3. CF Scheduler Task: Daily /heartbeat/doomsday Check

#!/bin/bash
# doomsday-check.sh
TOKEN=$(cf oauth-token)
DOOMSDAY=$(curl -s "https://app-usage.SYSTEM_DOMAIN/heartbeat/doomsday" \
-k -H "authorization: $TOKEN")
DAYS_LEFT=$(echo "$DOOMSDAY" | jq '.days_left')
SERVICE_DAYS=$(echo "$DOOMSDAY" | jq '.source_details.failed_ingestion_service_days_left')
if [ "$DAYS_LEFT" -lt 14 ]; then
echo "CRITICAL: Doomsday counter at $DAYS_LEFT days! Service days left: $SERVICE_DAYS"
echo "Full details: $DOOMSDAY"
exit 1
elif [ "$DAYS_LEFT" -lt 30 ]; then
echo "WARNING: Doomsday counter at $DAYS_LEFT days. Service days left: $SERVICE_DAYS"
echo "Full details: $DOOMSDAY"
exit 1
fi
echo "OK: Doomsday counter healthy ($DAYS_LEFT days left)"

What problem this catches:

The doomsday counter tracks how long since the last successful event ingestion. CC purges old events after a configurable number of days (typically 31). If ingestion fails for that long, the events are gone forever and purge-and-reseed is required.

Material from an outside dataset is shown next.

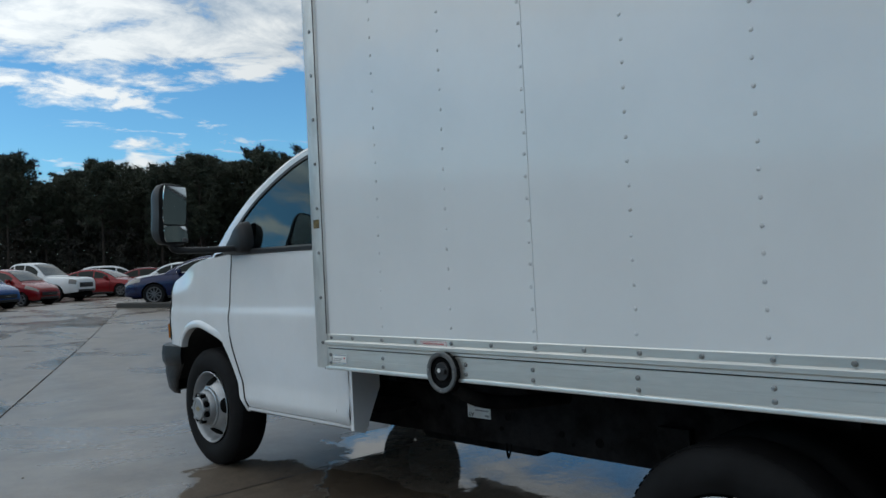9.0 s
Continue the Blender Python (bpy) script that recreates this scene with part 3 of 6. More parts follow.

4. Prometheus/Grafana Alerting (If Available)

If a metrics pipeline exists (Prometheus, Healthwatch, Datadog, etc.), the Usage Service already exposes metrics at the /metrics endpoint. Set up alerts on the following:

Alert	Condition	Severity
Service fetcher failing	usage_service_service_usage_event_fetcher_job_exit_code == 1 for > 15 min	Critical
Failed jobs accumulating	usage_service_delayed_job_failures > 0	Warning
Failed jobs snowballing	usage_service_delayed_job_failures > 100	Critical
Doomsday approaching	usage_service_doomsday_counter < 14	Critical
No events processed	usage_service_service_usage_event_fetcher_job_processed_events == 0 for > 1 hour	Warning

Any issue is found through alerting — what to do next?

Restart the usage-service-scheduler app
- The scheduler might have found an issue and is stuck on a delayed job.
Restart the usage-service-worker app
- This worker is responsible for starting asynchronous delayed jobs, and it may have become stuck.

Monitor the Failed jobs accumulating, or check /heartbeat/failed_jobs endpoint, to ensure failures are not continuing.

If failed jobs persist and the problem cannot be resolved with the above steps, please open a support ticket.